Item 1.02. Termination of Material Definitive Agreement.

On April 21, 2023 Aptinyx, Inc. (the "Company") completed voluntary prepayment of all outstanding principal, accrued and unpaid interest, fees, costs and expenses, equal to $27.4 million in the aggregate (the "Payoff Amount"), under the Loan and Security Agreement (the "Loan Agreement"), dated as of September 15, 2021 by and among the Company, the several banks and other financial institutions or entities from time to time parties to the Loan Agreement (collectively, the "Lenders"), and K2 HealthVentures LLC, in its capacity as administrative agent and collateral agent for itself and the Lenders. The Payoff Amount includes a prepayment charge of $0.8 million equal to 3.0% of the outstanding principal, and an exit fee of $1.6 million. Upon receipt by the Lender of the Payoff Amount on April 21, 2023, all obligations, covenants, debts and liabilities of the Company under the Loan Agreement were satisfied and discharged in full, and the Loan Agreement and all other documents entered into in connection with the Loan Agreement were terminated.

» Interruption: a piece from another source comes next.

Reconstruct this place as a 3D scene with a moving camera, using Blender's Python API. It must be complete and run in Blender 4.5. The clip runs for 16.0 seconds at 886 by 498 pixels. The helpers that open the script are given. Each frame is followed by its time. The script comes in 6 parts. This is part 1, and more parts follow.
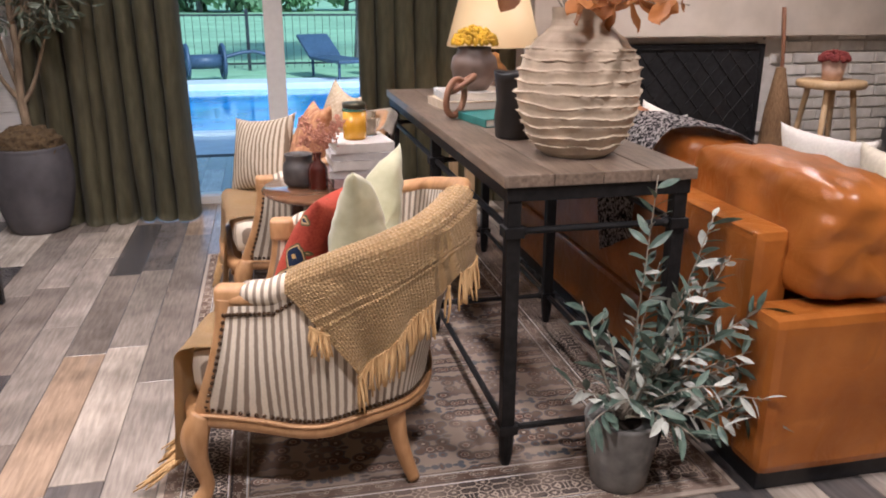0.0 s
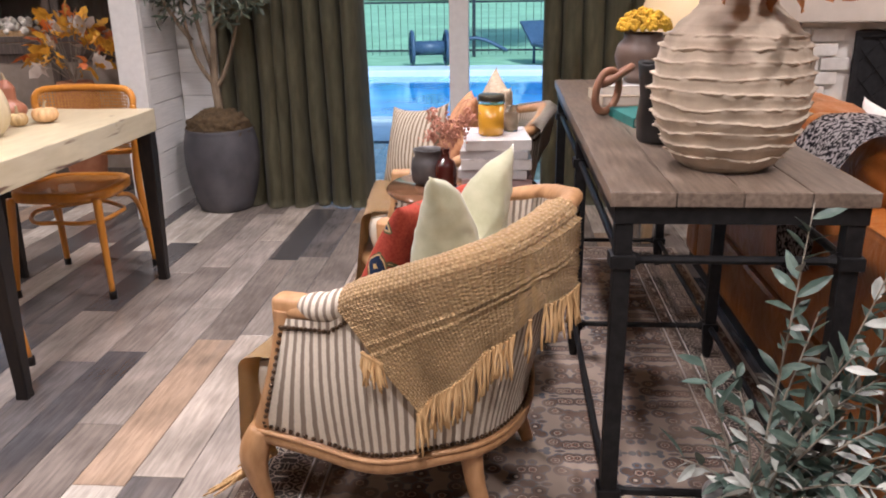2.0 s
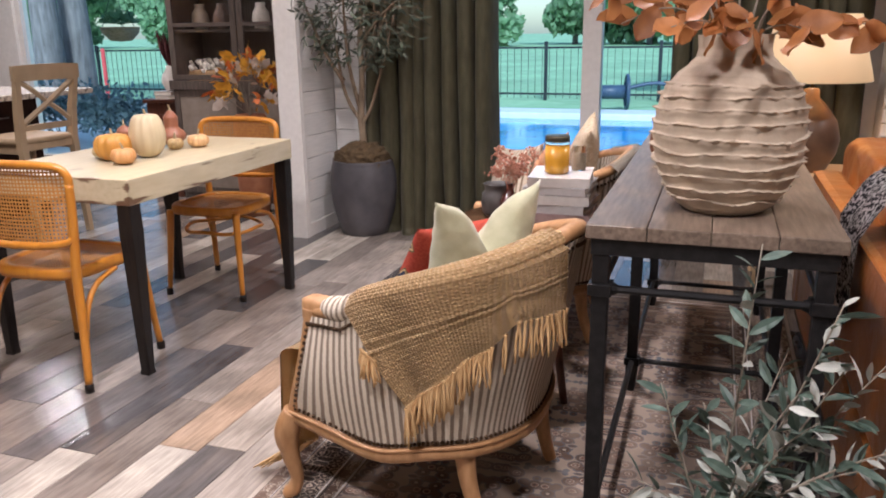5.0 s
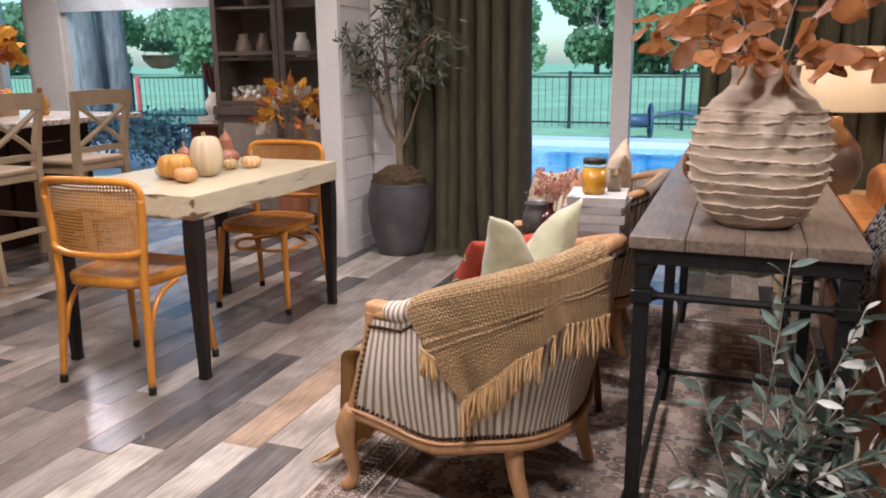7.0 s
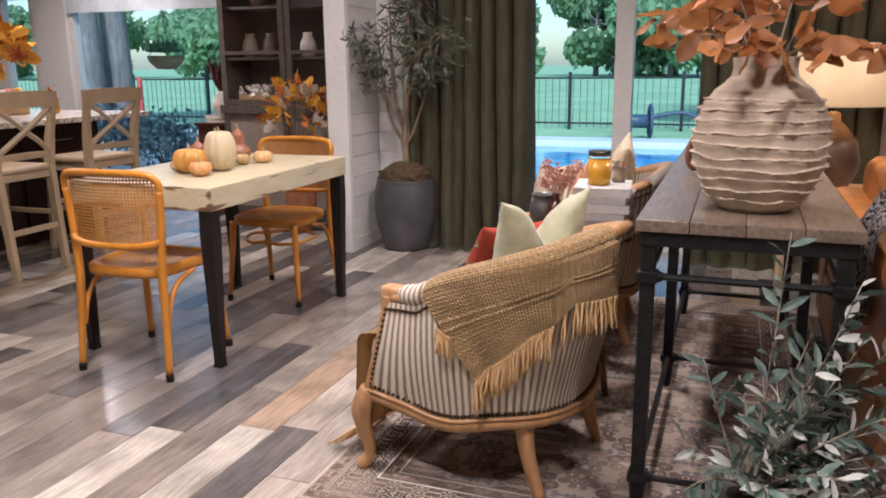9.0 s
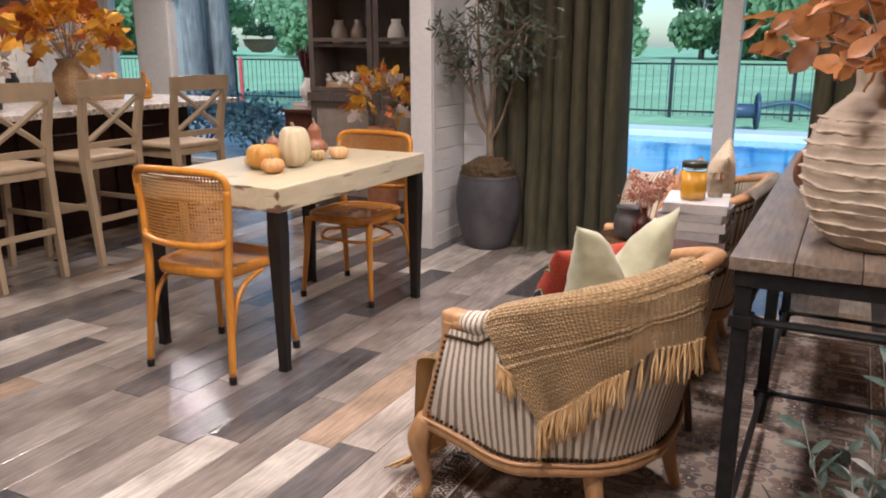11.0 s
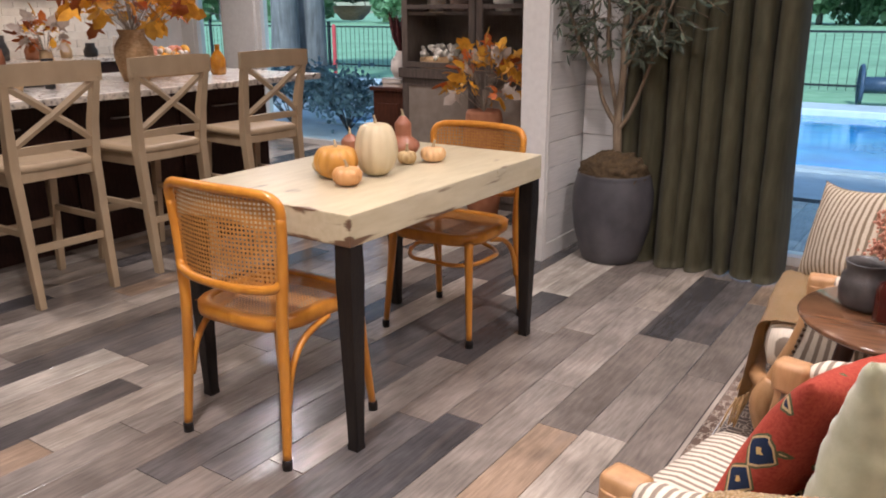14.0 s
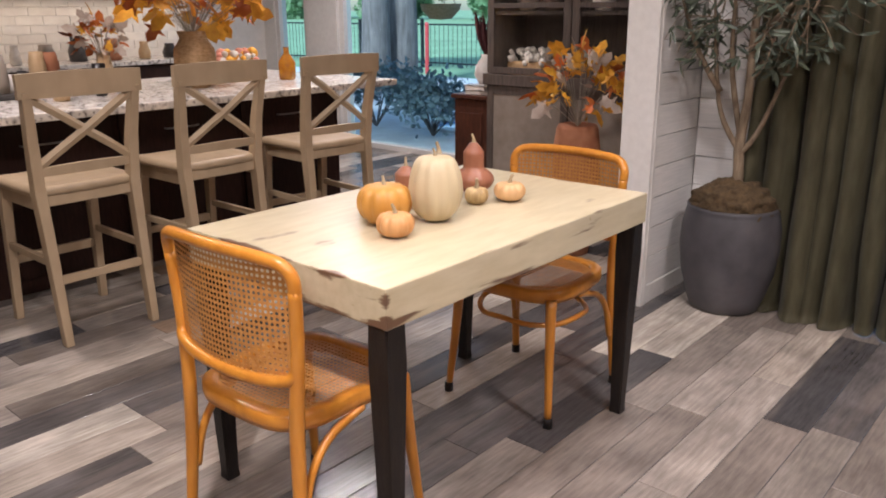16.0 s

The Loan Agreement provided for a term loan with aggregate maximum borrowings of up to $50.0 million (the "Term Loan"). Under the Loan Agreement, the Company borrowed $25.0 million. The Term Loan bore interest at a variable annual rate equal to the greater of (i)(a) 4.70% plus (b) the Prime Rate (as reported in the Wall Street Journal) and (ii) 7.95%. Interest-only payments on the borrowings under the Loan Agreement were due through September 1, 2023. After the interest-only payment period, borrowings under the Loan Agreement were due in equal monthly payments of principal and accrued interest until September 1, 2025.